È un motivo di felicità, della mamma e del bambino o della bambina ed è un bene per la società. Un bene che si cerca in qualche modo di incentivare e tutelare, a mio avviso in maniera del tutto errata, monetizzando il tempo che vi si dedica con bonus bebè et similia che, nel caso di mamme lavoratrici, servono, detto brutalmente, a “esternalizzare” la cura (e la gioia e la responsabilità di essa) a babysitter o asili nido.
Penso che bisognerebbe cambiare la prospettiva da cui si affronta il tema maternità-lavoro.

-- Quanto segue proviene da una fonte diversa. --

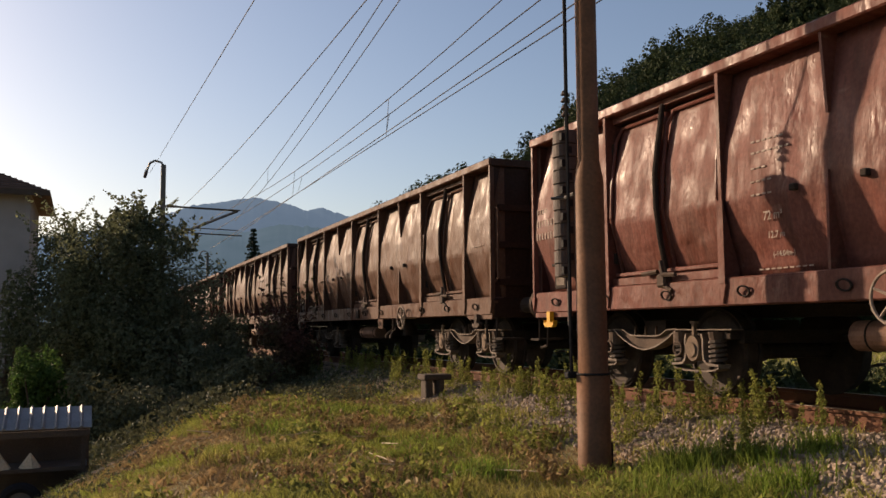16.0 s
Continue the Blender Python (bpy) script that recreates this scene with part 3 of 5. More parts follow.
def build_flat_wagon(label):
    """Open wagon with flat plate sides, deep posts and cross-braced doors."""
    w = thing("open_wagon", label, "freight wagon", "wagons of the train")
    top, low = 3.26, 0.93
    at = [HALF - p for p in A_POSTS]
    for s in (-1, 1):
        def X(a, b):
            return sorted((s * a, s * b))
        part("top_rail", box(box(bmesh.new(), *X(1.27, OUT + 0.015), -HALF - 0.02, HALF + 0.02, top - 0.13, top, 0.015), *X(OUT + 0.012, OUT + 0.022), -HALF, HALF, top - 0.07, top - 0.06), PLATE, w)
        part("side_sill", box(bmesh.new(), *X(1.22, OUT - 0.02), -HALF, HALF, low, low + 0.27, 0.012), PLATE, w)
        for i, y in enumerate(at):
            bm = bmesh.new()
            y0, y1 = (y - 0.07, y) if i == 0 else (y, y + 0.07) if i == len(at) - 1 else (y - 0.035, y + 0.035)
            depth = OUT if 0 < i < len(at) - 1 else OUT - 0.02
            box(bm, *X(1.24 if 0 < i < len(at) - 1 else 1.362, depth), y0, y1, low + 0.18, top - 0.131)
            prism(bm, [(y0 - 0.02, low + 0.2), (y1 + 0.02, low + 0.2), ((y0 + y1) / 2, low + 0.02)], "x", *X(OUT - 0.1, OUT + 0.004))
            part("post", bm, PLATE, w)
        for a, b in zip(at, at[1:]):
            y0, y1 = b + 0.036, a - 0.036
            door = any(abs(HALF - d[0] - a) < 0.01 for d in A_DOORS)
            if not door:
                bm = bmesh.new()
                box(bm, *X(1.19, 1.245), y0, y1, low + 0.271, top - 0.132)
                m = (y0 + y1) / 2
                prism(bm, [(y0, top - 0.14), (y1, top - 0.14), (y1, top - 0.17), (m + 0.08, top - 0.18), (m, top - 0.24), (m - 0.08, top - 0.18), (y0, top - 0.17)], "x", *X(1.246, OUT - 0.04))
                part("side_panel", bm, PLATE, w)
                continue
            mid = (y0 + y1) / 2
            door_low = low + 0.31
            part("threshold", box(bmesh.new(), *X(1.19, 1.33), y0, y1, low + 0.271, door_low - 0.01, 0.008), PLATE, w)
            for leaf, (c0, c1) in enumerate(((y0 + 0.02, mid - 0.03), (mid + 0.03, y1 - 0.02))):
                bm = bmesh.new()
                box(bm, *X(1.19, 1.265), c0, c1, door_low, top - 0.2)
                d = part("door_leaf", bm, PLATE, w)
                bm = bmesh.new()
                zt, zb, e = top - 0.22, door_low + 0.01, 0.07
                box(bm, *X(1.266, 1.30), c0, c0 + e, zb, zt)
                box(bm, *X(1.266, 1.30), c1 - e, c1, zb, zt)
                box(bm, *X(1.266, 1.301), c0 + e, c1 - e, zb, zb + e)
                box(bm, *X(1.266, 1.301), c0 + e, c1 - e, zt - e, zt)
                outer, inner = (c0, c1) if leaf == 0 else (c1, c0)
                sg = 1 if inner > outer else -1
                outer, inner = outer + sg * e, inner - sg * e
                prism(bm, sorted_strip(outer, zt - e, inner, zb + 0.12, 0.045), "x", *X(1.266, 1.302))
                prism(bm, sorted_strip(outer, zt - 0.62, inner, zt - 0.2, 0.045), "x", *X(1.266, 1.304))
                part("door_brace", bm, PLATE, d)
            if s < 0:
                build_latch(w, mid, -1.31, top - 0.2, low + 0.4)
                part("lock_bar", rod(bmesh.new(), (-1.335, mid + 0.09, low + 0.35), (-1.335, mid + 0.09, top - 0.22), 0.022, 8), UNDER, w)
                for z in (1.5, 2.7):
                    part("hinge", box(bmesh.new(), -1.34, -1.25, y1 - 0.03, y1 + 0.0, z, z + 0.12), UNDER, w)
    build_ends(w, top, True)
    build_underframe(w)
    build_fittings(w, low, 1.55, 0.70)
    widen(w)
    build_bogie(w, -PIVOT)
    build_bogie(w, PIVOT)
    return w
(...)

Se la maternità è un valore riconosciuto dalla società (e lo è, la controprova è la colpevolizzazione della sua recusa che dai demografi al Papa piove sulle donne) dovrebbe essere incoraggiata da una normativa premiale che, lungi dall’essere esiguamente risarcitoria, fosse esplicitamente premiale.


Mi spiego: congedo materno a stipendio pieno e senza interruzione del computo di anzianità fino al primo anno di età, rientro al lavoro con un bonus della consistenza di un corso di aggiornamento, per esempio. Analogamente, nei concorsi l’anno di maternità darebbe punteggio e, in caso di parità con altro/a concorrente, precedenza. Ovviamente, fermo restando il diritto della donna a scegliere liberamente se avvalersi o meno, in tutto o in parte di tale previdenza e quello del coniuge al congedo parentale, misura questa che integra la configurazione familiare più consona a uno sviluppo armonioso di figli e figlie.
Probabilmente, tutto ciò avrebbe un senso se il parametro di riferimento non fosse il PIL, ma il FIL.